# Short task:
Return, word for word, the lines from the line holding "3. More parts follow." through the line holding "self.n += len(self.v[-1])". Include both end lines and no others.

# Source records:
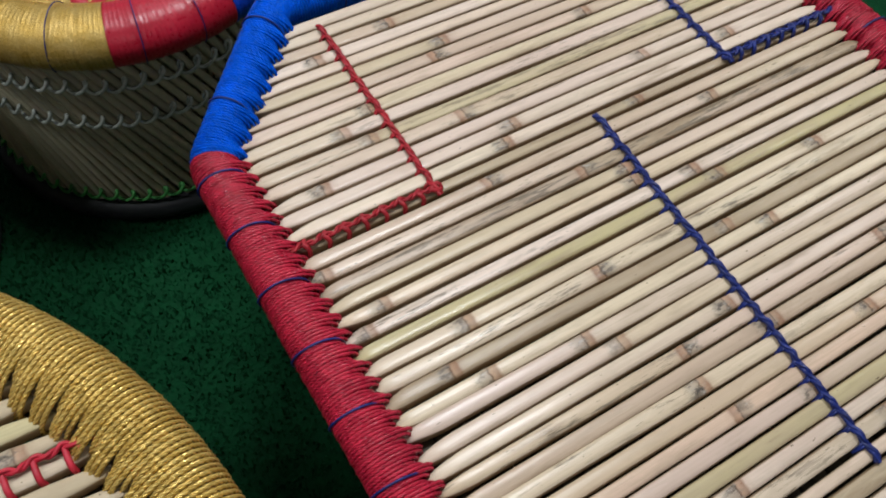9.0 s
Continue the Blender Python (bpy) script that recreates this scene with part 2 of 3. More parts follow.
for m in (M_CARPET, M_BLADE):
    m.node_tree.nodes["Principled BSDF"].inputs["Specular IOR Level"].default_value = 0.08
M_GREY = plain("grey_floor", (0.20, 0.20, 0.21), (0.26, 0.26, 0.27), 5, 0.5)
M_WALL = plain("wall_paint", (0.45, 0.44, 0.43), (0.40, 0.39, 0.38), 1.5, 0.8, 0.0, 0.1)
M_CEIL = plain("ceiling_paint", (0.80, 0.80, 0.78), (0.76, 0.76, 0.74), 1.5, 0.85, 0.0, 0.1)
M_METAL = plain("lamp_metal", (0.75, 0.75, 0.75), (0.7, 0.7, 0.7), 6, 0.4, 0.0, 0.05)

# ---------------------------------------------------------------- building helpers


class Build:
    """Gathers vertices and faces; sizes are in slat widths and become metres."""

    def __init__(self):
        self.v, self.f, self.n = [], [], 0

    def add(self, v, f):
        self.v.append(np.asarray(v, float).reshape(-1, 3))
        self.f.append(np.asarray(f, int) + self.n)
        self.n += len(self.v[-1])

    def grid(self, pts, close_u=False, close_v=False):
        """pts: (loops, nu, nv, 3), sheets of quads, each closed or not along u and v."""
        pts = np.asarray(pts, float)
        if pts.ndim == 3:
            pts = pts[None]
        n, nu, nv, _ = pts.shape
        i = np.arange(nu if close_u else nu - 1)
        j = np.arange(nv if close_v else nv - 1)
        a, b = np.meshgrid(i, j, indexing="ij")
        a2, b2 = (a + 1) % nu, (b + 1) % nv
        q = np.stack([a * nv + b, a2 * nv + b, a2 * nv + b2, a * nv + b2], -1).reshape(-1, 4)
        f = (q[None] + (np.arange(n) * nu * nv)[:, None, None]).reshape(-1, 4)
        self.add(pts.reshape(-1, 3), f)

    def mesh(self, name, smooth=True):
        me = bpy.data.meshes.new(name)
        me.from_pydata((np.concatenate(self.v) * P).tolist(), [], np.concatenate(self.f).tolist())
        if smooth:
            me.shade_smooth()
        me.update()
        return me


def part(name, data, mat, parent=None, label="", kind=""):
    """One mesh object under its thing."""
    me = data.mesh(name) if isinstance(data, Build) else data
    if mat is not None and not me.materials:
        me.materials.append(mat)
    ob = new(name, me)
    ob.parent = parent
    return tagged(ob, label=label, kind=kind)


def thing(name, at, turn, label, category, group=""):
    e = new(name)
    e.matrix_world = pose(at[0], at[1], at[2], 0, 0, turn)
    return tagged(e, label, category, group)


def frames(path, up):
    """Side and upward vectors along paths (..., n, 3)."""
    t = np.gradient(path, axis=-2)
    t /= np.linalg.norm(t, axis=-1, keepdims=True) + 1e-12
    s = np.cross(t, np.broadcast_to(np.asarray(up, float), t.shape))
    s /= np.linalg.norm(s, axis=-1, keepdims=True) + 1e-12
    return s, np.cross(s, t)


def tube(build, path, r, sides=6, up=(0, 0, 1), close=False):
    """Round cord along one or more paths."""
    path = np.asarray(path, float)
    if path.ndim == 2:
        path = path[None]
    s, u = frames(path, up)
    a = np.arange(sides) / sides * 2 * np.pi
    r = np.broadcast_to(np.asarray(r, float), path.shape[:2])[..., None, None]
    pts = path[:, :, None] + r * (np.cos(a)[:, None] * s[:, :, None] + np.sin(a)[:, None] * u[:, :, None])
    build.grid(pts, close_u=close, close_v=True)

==

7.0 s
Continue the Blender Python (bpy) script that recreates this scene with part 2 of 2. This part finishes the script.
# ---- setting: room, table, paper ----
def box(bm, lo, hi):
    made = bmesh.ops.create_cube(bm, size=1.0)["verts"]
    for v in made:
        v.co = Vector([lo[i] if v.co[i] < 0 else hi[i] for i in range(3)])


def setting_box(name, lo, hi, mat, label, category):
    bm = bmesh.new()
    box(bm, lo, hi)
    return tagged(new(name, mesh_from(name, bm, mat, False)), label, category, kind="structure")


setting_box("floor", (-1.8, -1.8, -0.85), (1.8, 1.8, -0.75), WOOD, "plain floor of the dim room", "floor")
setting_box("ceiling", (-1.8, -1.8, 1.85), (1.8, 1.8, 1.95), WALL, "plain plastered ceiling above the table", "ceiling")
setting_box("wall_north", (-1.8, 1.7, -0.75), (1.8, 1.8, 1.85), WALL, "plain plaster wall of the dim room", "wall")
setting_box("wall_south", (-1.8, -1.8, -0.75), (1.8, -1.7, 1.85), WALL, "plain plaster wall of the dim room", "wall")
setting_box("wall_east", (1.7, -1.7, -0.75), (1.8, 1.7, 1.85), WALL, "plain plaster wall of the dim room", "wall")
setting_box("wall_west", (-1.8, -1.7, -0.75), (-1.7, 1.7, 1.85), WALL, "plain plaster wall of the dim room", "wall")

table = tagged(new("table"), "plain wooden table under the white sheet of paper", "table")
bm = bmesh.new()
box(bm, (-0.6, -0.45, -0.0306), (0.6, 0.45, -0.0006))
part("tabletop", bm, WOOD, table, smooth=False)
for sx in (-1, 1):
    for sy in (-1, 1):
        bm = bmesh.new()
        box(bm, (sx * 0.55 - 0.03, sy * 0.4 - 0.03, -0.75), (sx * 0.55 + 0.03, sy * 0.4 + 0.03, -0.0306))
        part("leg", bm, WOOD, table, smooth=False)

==

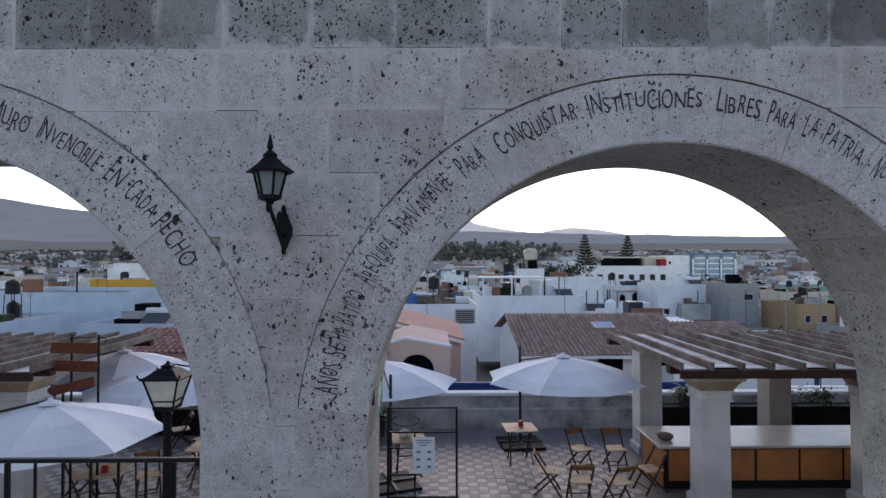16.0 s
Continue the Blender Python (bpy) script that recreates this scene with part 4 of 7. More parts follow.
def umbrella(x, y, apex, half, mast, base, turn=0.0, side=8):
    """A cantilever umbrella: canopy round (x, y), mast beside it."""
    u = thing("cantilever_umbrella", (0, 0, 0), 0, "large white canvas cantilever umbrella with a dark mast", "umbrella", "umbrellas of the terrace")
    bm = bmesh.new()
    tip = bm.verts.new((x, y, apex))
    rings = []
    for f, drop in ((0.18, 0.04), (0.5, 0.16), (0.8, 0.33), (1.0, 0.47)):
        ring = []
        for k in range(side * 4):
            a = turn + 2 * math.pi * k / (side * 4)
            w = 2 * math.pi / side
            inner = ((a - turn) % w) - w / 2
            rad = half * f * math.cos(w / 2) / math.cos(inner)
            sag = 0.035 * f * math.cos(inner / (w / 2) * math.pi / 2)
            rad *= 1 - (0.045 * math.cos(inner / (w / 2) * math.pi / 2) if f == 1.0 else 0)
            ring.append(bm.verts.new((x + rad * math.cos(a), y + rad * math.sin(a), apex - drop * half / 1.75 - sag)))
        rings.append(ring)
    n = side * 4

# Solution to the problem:
Continue the Blender Python (bpy) script that recreates this scene with part 2 of 3. More parts follow.
for m in (M_CARPET, M_BLADE):
    m.node_tree.nodes["Principled BSDF"].inputs["Specular IOR Level"].default_value = 0.08
M_GREY = plain("grey_floor", (0.20, 0.20, 0.21), (0.26, 0.26, 0.27), 5, 0.5)
M_WALL = plain("wall_paint", (0.45, 0.44, 0.43), (0.40, 0.39, 0.38), 1.5, 0.8, 0.0, 0.1)
M_CEIL = plain("ceiling_paint", (0.80, 0.80, 0.78), (0.76, 0.76, 0.74), 1.5, 0.85, 0.0, 0.1)
M_METAL = plain("lamp_metal", (0.75, 0.75, 0.75), (0.7, 0.7, 0.7), 6, 0.4, 0.0, 0.05)

# ---------------------------------------------------------------- building helpers


class Build:
    """Gathers vertices and faces; sizes are in slat widths and become metres."""

    def __init__(self):
        self.v, self.f, self.n = [], [], 0

    def add(self, v, f):
        self.v.append(np.asarray(v, float).reshape(-1, 3))
        self.f.append(np.asarray(f, int) + self.n)
        self.n += len(self.v[-1])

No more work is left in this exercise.